Staying at the bed and breakfast she always uses, owned by Mr. and Mrs. Sinclair, the elderly grandparent-like proprietors who don’t ask nosy questions nor for explanations for her low spirits, the three go on a hike to enjoy the Scottish air and countryside.  This is where Peggy meets Macbeth Donleavy Freusach Finlay Macearachar MacPheidiran of Clan Farquharson, who claims his friends call him “Mock-bey-ath” or at least that’s what it sounds like to Peggy.  He is one brawny, handsome Scotsman; unfortunately he has been dead since the thirteen hundreds.  Only Peggy can see him because she has purchased in a wee shop (which she mysteriously is unable to re-locate) a shawl that belonged to Macbeth’s true love, Peigi.  With the assistance of the author’s creative spellings, one can hear the accents and drawn out syllables which are part of our hero’s charm (who is ONE of the book’s heroes and “love interests”; the other is the investigating Captain  Harper, new to the local police force and very much alive.)
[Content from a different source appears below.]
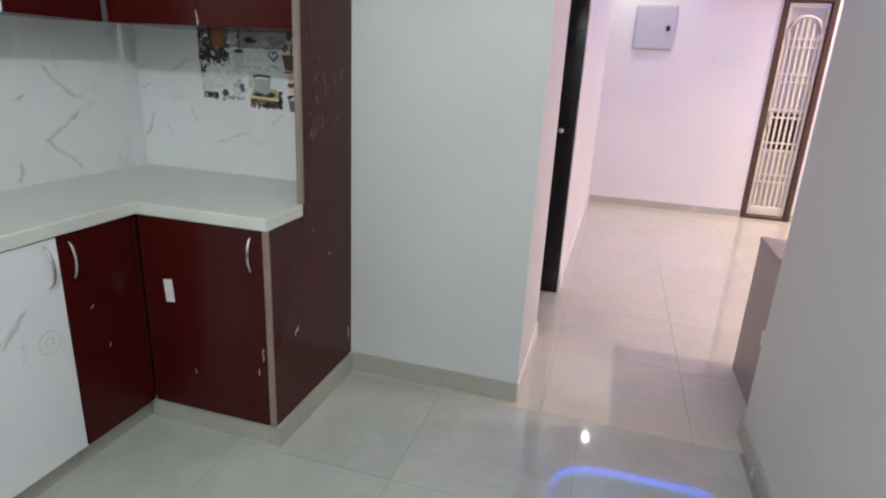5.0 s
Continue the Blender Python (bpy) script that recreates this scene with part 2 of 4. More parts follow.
M_PULP = speckled("orange_pulp_print", (0.62, 0.36, 0.1), (0.72, 0.48, 0.18), 0.15, 40, 120, 0.0, amount=2.0)
M_RIND = speckled("orange_rind_print", (0.78, 0.6, 0.32), (0.82, 0.66, 0.4), 0.15, 30, 120, 0.0)
M_BROWNWASH = print_wash("brown_picture_print", (0.02, 0.017, 0.014), (0.1, 0.06, 0.032), (0.3, 0.24, 0.17), 0.35, 0.41, 1.0, 38)
M_DARKWASH = print_wash("dark_picture_print", (0.015, 0.015, 0.015), (0.06, 0.05, 0.042), (0.22, 0.2, 0.17), 0.37, 0.43, 1.0, 42)
M_GREYWASH = print_wash("grey_picture_print", (0.42, 0.43, 0.43), (0.6, 0.62, 0.62), (0.76, 0.78, 0.78), 0.44, 0.74, 0.16, 20)
# grey-beige shadow over the picture's top, painted as a wash
M_SHADEWASH = print_wash("taupe_shade_wash", (0.36, 0.35, 0.34), (0.46, 0.45, 0.44), (0.56, 0.56, 0.55), 0.3, 0.6, 0.8, 12)
M_PALEWASH = print_wash("pale_picture_print", (0.5, 0.52, 0.44), (0.62, 0.62, 0.54), (0.74, 0.72, 0.64), 0.36, 0.6, 0.7, 30)
M_CUPINK = speckled("cup_print", (0.34, 0.36, 0.36), (0.46, 0.48, 0.48), 0.15, 40, 160, 0.0, amount=2.0)
M_DARKGREYINK = speckled("dark_grey_print", (0.1, 0.1, 0.105), (0.2, 0.2, 0.2), 0.15, 40, 120, 0.0, amount=2.0)
M_WHITEINK = speckled("white_print", (0.7, 0.7, 0.68), (0.78, 0.78, 0.76), 0.15, 30, 120, 0.0)
M_BROWNRUST = speckled("brown_rust_print", (0.15, 0.065, 0.032), (0.23, 0.1, 0.05), 0.15, 24, 90, 0.0, amount=2.0)
M_OUTWALL = speckled("outside_plaster", (0.5, 0.48, 0.45), (0.58, 0.56, 0.52), 0.8, 2, 40, 0.2)
M_OUTBROWN = speckled("outside_brown", (0.1, 0.07, 0.05), (0.16, 0.12, 0.08), 0.7, 4, 40, 0.2)


def blotch_mat():
    """Pale layer with a broken outline."""
    m, nt, b = node_mat("pale_blotch")
    v = coords(nt)
    nt.links.new(ramp(nt, noise_tex(nt, v, 14, 4), [(0.44, (0, 0, 0)), (0.8, (0.5, 0.5, 0.5))]), b.inputs["Alpha"])
    b.inputs["Base Color"].default_value = (0.5, 0.44, 0.4, 1)
    b.inputs["Roughness"].default_value = 0.5
    return m


def vein_mat(name, colour, lo, hi):
    """Soft printed vein: grey-brown, uneven in strength."""
    m, nt, b = node_mat(name)
    v = coords(nt)
    nt.links.new(ramp(nt, noise_tex(nt, v, 34, 3), [(0.3, (lo, lo, lo)), (0.7, (hi, hi, hi))]), b.inputs["Alpha"])
    b.inputs["Base Color"].default_value = (*colour, 1)
    b.inputs["Roughness"].default_value = 0.15
    return m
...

It is when the Scotsman and Peggy return to the States that they finally (page 89!) find the dead body–Mason, Peggy’s ex (in more ways than one, now) boyfriend…in her shop! (Have you ever noticed that in cozy mysteries, the person who ends up dead is always someone you love to hate?)

This mystery is funny, has a cast of characters you care about, and the solution to the murder is totally unpredictable (but not out of “left field”). There are so many funny moments explaining printed books,  why things are called certain words when it doesn’t make any sense at all, automobiles, etc. to Macbeth, whom by now Peggy refers to by a pet name “Dirk” in honor of the  huge dagger he carries in his sock/sheath under his kilt (yes, the innuendo is there–one of many clever, sophisticated ones).

The author is a quirky, original, fluid writer who keeps the reader WANTING to read further, not just to solve the murder, but to enjoy the next little cleverly phrased statement or twist in the plot.

I highly recommend this book and the coming series.